Il y a un an, presque jour pour jour, Alexander Zverev avait été contraint d'abandonner en demi-finale face à Rafael Nadal, après une violente entorse de la cheville. Passé par une longue période de doutes pour retrouver les sommets, l'Allemand a réussi à se hisser jusqu'au dernier carré de Roland-Garros, pour la troisième année consécutive. Retour sur son itinéraire chaotique puis magnifique.
Zverev, le réveil du lion
Alexander Zverev s'apprête à jouer sa troisième demi-finale d'affilée Porte d'Auteuil, un an après sa grave blessure à la cheville.

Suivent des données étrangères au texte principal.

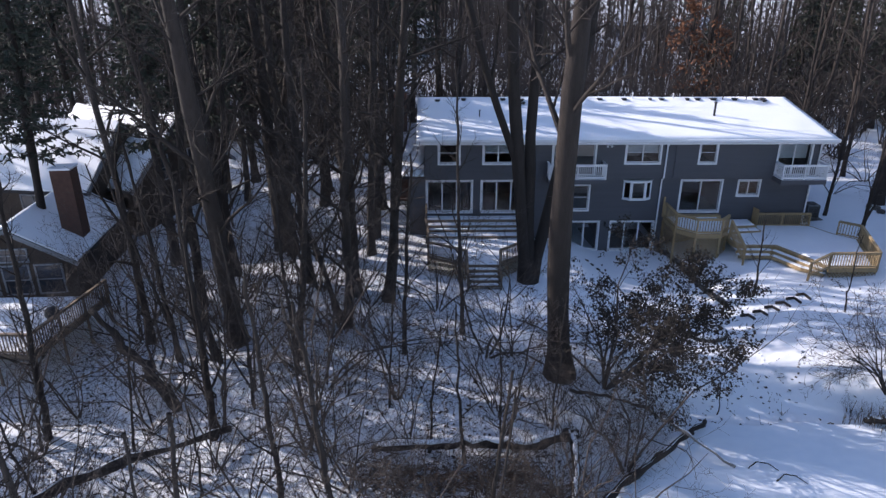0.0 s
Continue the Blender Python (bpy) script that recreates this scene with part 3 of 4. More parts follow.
# ---- trees ----
class Tubes:
    """Collects tapered tubes and leaf blades for one mesh."""

    def __init__(self):
        self.v, self.f, self.n = [], [], 0

    def tube(self, pts, rad, sides):
        pts, rad = np.asarray(pts, float), np.asarray(rad, float)
        d = np.gradient(pts, axis=0)
        d /= np.linalg.norm(d, axis=1)[:, None] + 1e-9
        ref = np.array((0.0, 0.0, 1.0)) if abs(d[0, 2]) < 0.8 else np.array((1.0, 0.0, 0.0))
        a = np.cross(d, ref)
        a /= np.linalg.norm(a, axis=1)[:, None] + 1e-9
        b = np.cross(d, a)
        k = np.arange(sides) * 2 * math.pi / sides
        ring = pts[:, None] + rad[:, None, None] * (np.cos(k)[None, :, None] * a[:, None] + np.sin(k)[None, :, None] * b[:, None])
        self.v.append(ring.reshape(-1, 3))
        m, s, o = len(pts), sides, self.n
        i, j = np.meshgrid(np.arange(m - 1), np.arange(s), indexing="ij")
        jn = (j + 1) % s
        self.f.append(np.stack([o + i * s + j, o + i * s + jn, o + (i + 1) * s + jn, o + (i + 1) * s + j], -1).reshape(-1, 4))
        self.n += m * s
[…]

La première fois que le lion a rugi, c’était au beau milieu de la forêt. Poussé du fin fond de la Porte d’Auteuil, dans la jungle du court Simonne-Mathieu, un hurlement a percé la flore des serres tropicales. Un cri strident pour effacer celui de l’an dernier, quand un Central muet d’effroi était resté abasourdi en voyant Alexander Zverev se rompre les ligaments de la cheville. C’était en demi-finale, dans ce qui aurait dû être un match de légende engagé depuis 3h13 déjà face à Rafael Nadal (7/6, 6-6 ab.). Alors que l’Allemand allait atteindre son apogée au rang de n°2 mondial, il avait fait ses adieux au court en larmes et en béquilles.
Une blessure au corps, à l'ego et à l'esprit. "Le lion", surnom qui colle de plus en plus à son pelage, "probablement en raison de ma coupe de cheveux et parce que je hurle quand je gagne", est redescendu dans la hiérarchie du circuit. Un nouveau statut qu'il a dû avaler pour repartir à la chasse. "Il faut accepter qu'on ne peut pas retrouver le niveau où on était jusque-là. Pendant les sept premiers mois qui ont suivi ma blessure, je n'ai pas pu jouer. Les trois ou quatre mois d’après, j'avais mal tout le temps. Je ne pouvais pas bouger comme je le voulais. Parfois, j’avais besoin de me rappeler qui j'étais avant et le type de matchs que j’avais pu gagner."
Se souvenir du bon vieux temps, quand sa crinière blonde et sa stature (1,98 m) inspiraient la crainte chez tous ceux qui croisaient son chemin. Un passage indispensable pour retrouver son instinct. "J’ai repris confiance depuis que je n’ai plus mal. Ça a pris beaucoup plus de temps que je le pensais. Quand je suis revenu en Australie, je jouais encore sur une jambe. A Indian Wells et Miami, j’avais encore mal, je ne pouvais pas faire ce que je voulais. Ça a aussi pris du temps de retrouver la confiance en mes jambes, en ma cheville et de pouvoir glisser sur le court comme j’avais l’habitude de le faire. J’ai dû passer par tout ça mais j’avais coché Roland-Garros. Et maintenant, pendant les matchs, je suis juste heureux d'être sur ce court, de pouvoir y jouer à nouveau."
Prédateur nocturne
A l’annonce de son passage sur le Central pour une virée nocturne, Sascha n’a pas pu empêcher l’accélération de son rythme cardiaque. "J’avais un peu d’anxiété de revenir sur ce court. C'est pour ça qu’avant le match, je suis allé dessus pour le voir. Parce que je n’y étais pas allé depuis l'accident et c'était très important pour moi."
Mais une fois libéré du poids du douloureux passé, le fauve s’est remis à traquer ses proies. Et c’est dans la nuit parisienne qu’il a renoué avec son rang de prédateur redouté. En enchaînant les victoires et en domptant ceux qui ont tenté de contester son règne (Harris, Molcan, Tiafoe (n°12), Dimitrov (n°28) puis Etcheverry), il a retrouvé une grande partie de sa superbe.
S’il admet avoir vécu "l’année la plus difficile de sa vie", Zverev est désormais lancé dans sa conquête. Sans se fixer de limite, il avance, bourré de confiance et fort de services à 220 km/h, aux portes d'une première finale à Roland-Garros. "Aujourd’hui, je ne pense plus à ma blessure. Je suis simplement ravi d'être de retour là où j'étais l'an dernier. J'ai une nouvelle occasion d’aller en finale et j'espère pouvoir la saisir."
Un adversaire bien plus calme mais non moins féroce l’attend en demi-finales. Casper Ruud maîtrise son tournoi d’une main de maître et n’a jamais vacillé. Dans la cage du Philippe-Chatrier, le lion devra prouver qu’il mérite de prétendre au trône.